I’m all for bands that like to mix genres and have fun. As a matter of fact, I really look forward to hearing these artists, as I’m interested in knowing what rules they like to bend and which ones they decide need to broken entirely. Such is the case with Black Taxi, an indie rock band who must’ve left their hearts in the 80’s. Filled with reggae and funk mixed with infectious danceable moments, We Don’t Know Any Better aims to have you tapping your foot, nodding your head, bouncing your leg…hell, they’d be thrilled to have you get up and dance! But do they pull it off as much as they hope?
The album kicks off with Tightrope, a very radio-friendly track with a thick, slightly fuzzy bass riff and clean, high-string guitar chords, very akin to something you would hear from Coldplay or Train. While the song is a perfectly fine track, it doesn’t kick off the album with the amount of energy that feels necessary for this kind of album. However, the next track, We Don’t Know Any Better, picks up that slack with a very indie rock/punk sound that had my foot tapping and my head bobbing along.

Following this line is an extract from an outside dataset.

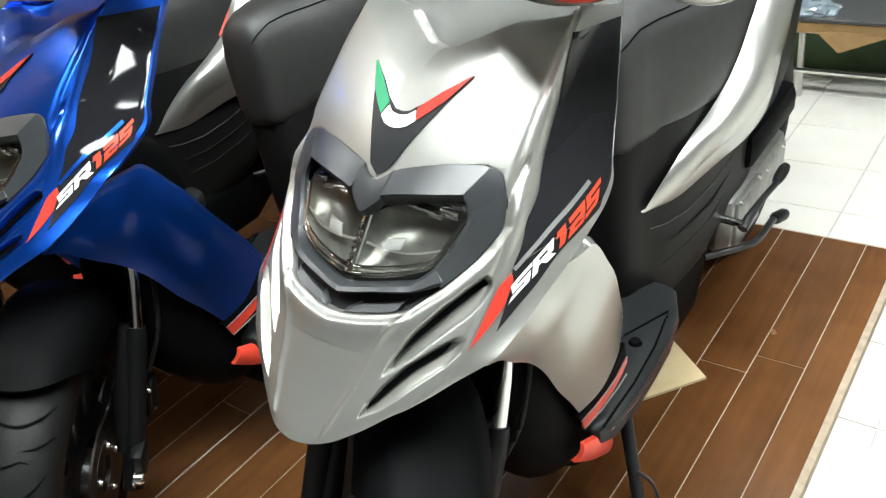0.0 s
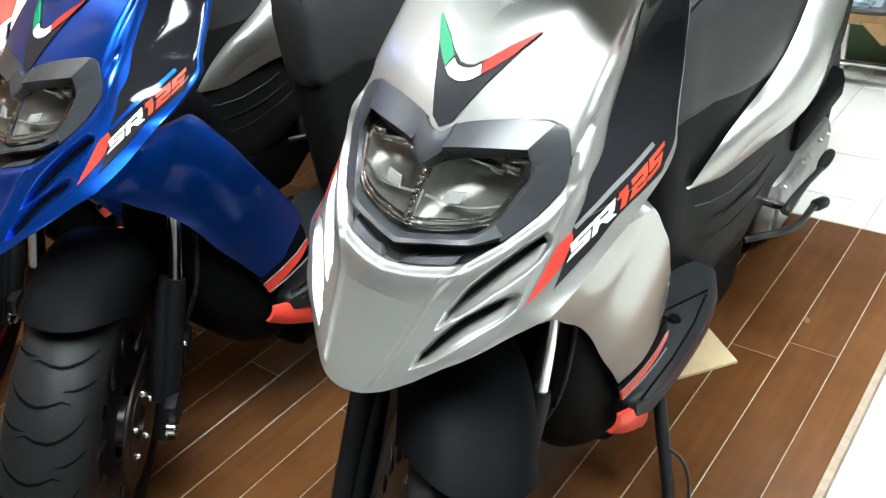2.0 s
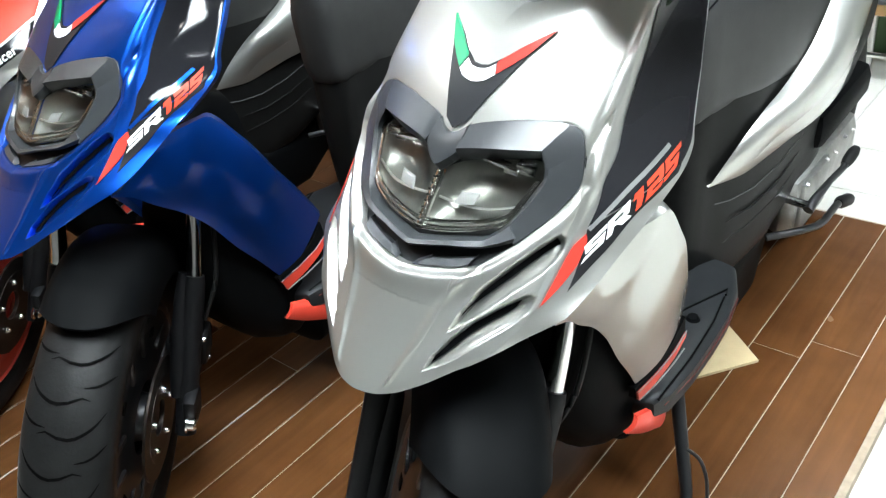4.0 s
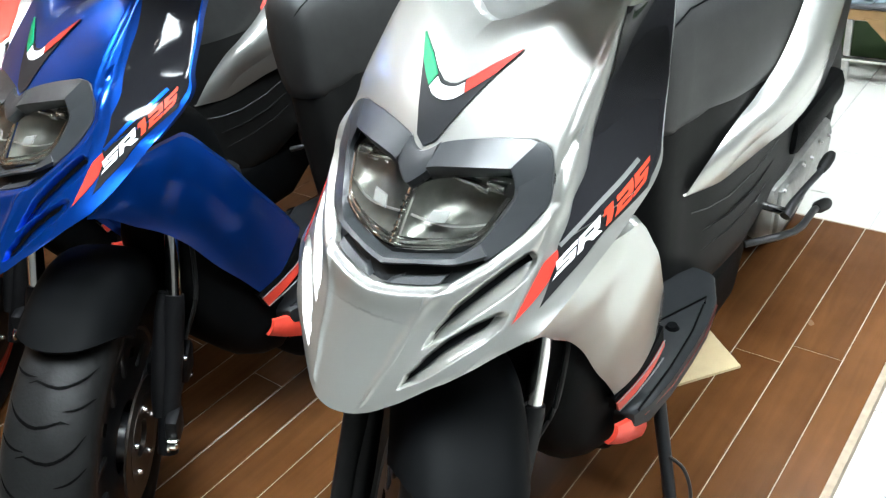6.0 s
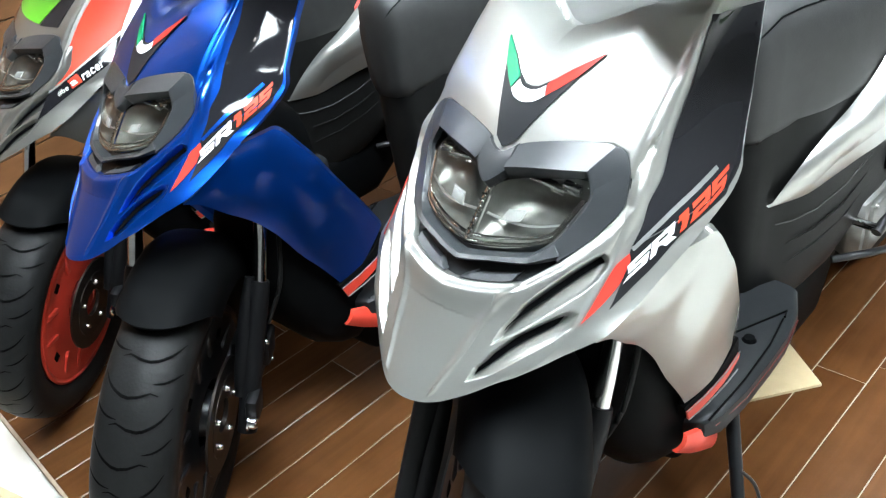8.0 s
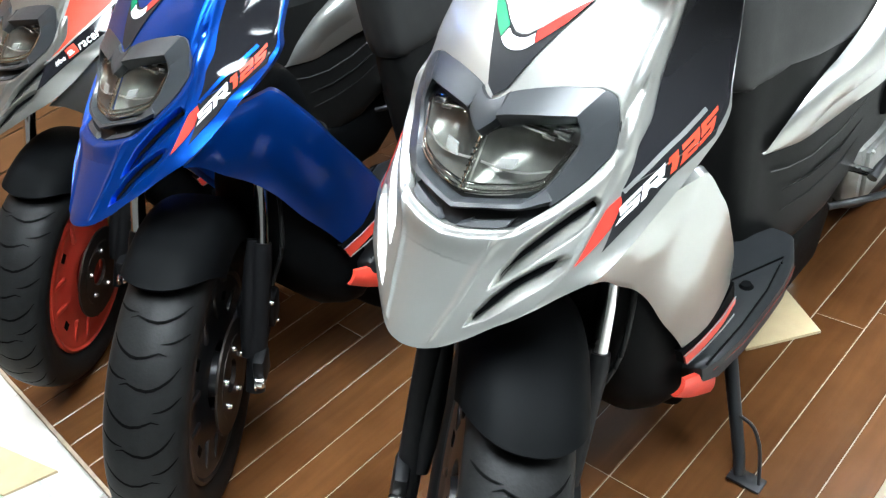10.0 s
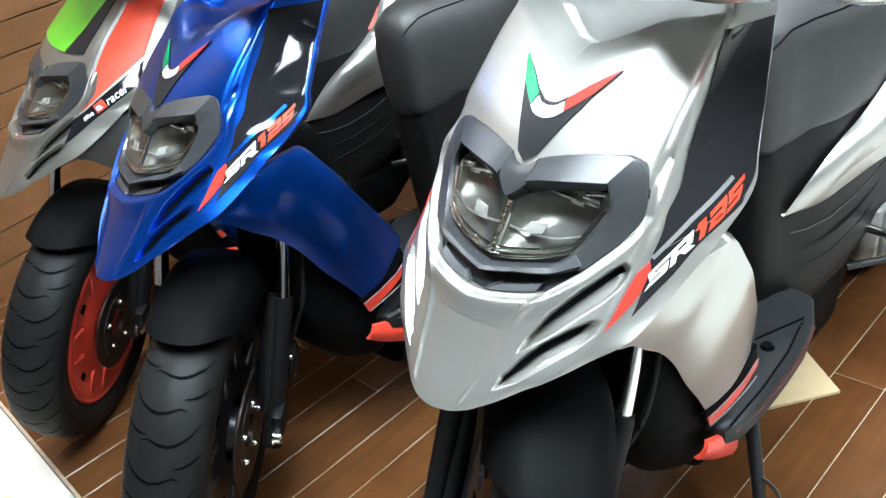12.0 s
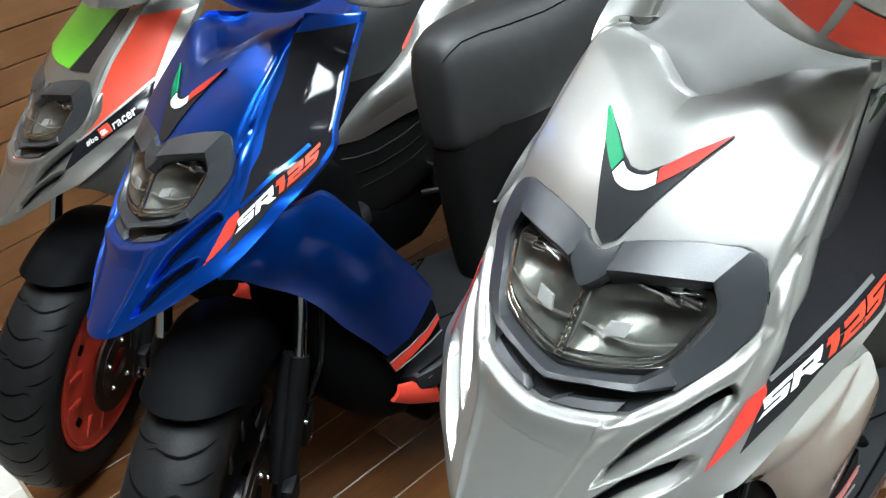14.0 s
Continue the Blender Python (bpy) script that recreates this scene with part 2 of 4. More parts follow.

The album is full of interesting tones. The bass can be well rounded yet at the forefront or suddenly be hairy with fuzz and rocking out at the foundation. The guitars make use of several different tones and effects, including tremolo, chorus, and reverb. The use of delay is especially fun, utilizing surf rock slapback or a spacious ping-pong. The drums are sharp and have great attack while the vocals switch between clean and distorted. Overall, a very fun mix that will have car stereos thumping or your home sound system begging to be turned up just that little bit more.
My issues with the album are that it doesn’t seem to know whether it wants to be upbeat or more laid back. There are times when I hear influences of The Rapture or Electric Six (We Don’t Know Any Better and We’ll Take Another). But then there are times when I hear bands like The Cure and mellow Depeche Mode take over (Hand and Becoming). Then there is the track Holding On To Nothing, which definitely doesn’t fit. Using acoustic guitars, the track has an entirely different feel than all other tracks, ultimately ending up as an outcast. The final track of the album, Hope I Never Know, seems to sit directly between upbeat and mellow, which left me frustrated, not knowing which way the album wants to sway.
Still, just because the songs might not know where to fall on the spectrum of energy, that doesn’t change the fact that they are very solid tunes. Still, I imagine this band is better enjoyed in a live situation rather than hearing them alone.
The Final Word: Black Taxi’s We Don’t Know Any Better is full of great, thoroughly enjoyable songs. Unfortunately, while the album aims for an excitement level of ten, it only manages to reach an eight.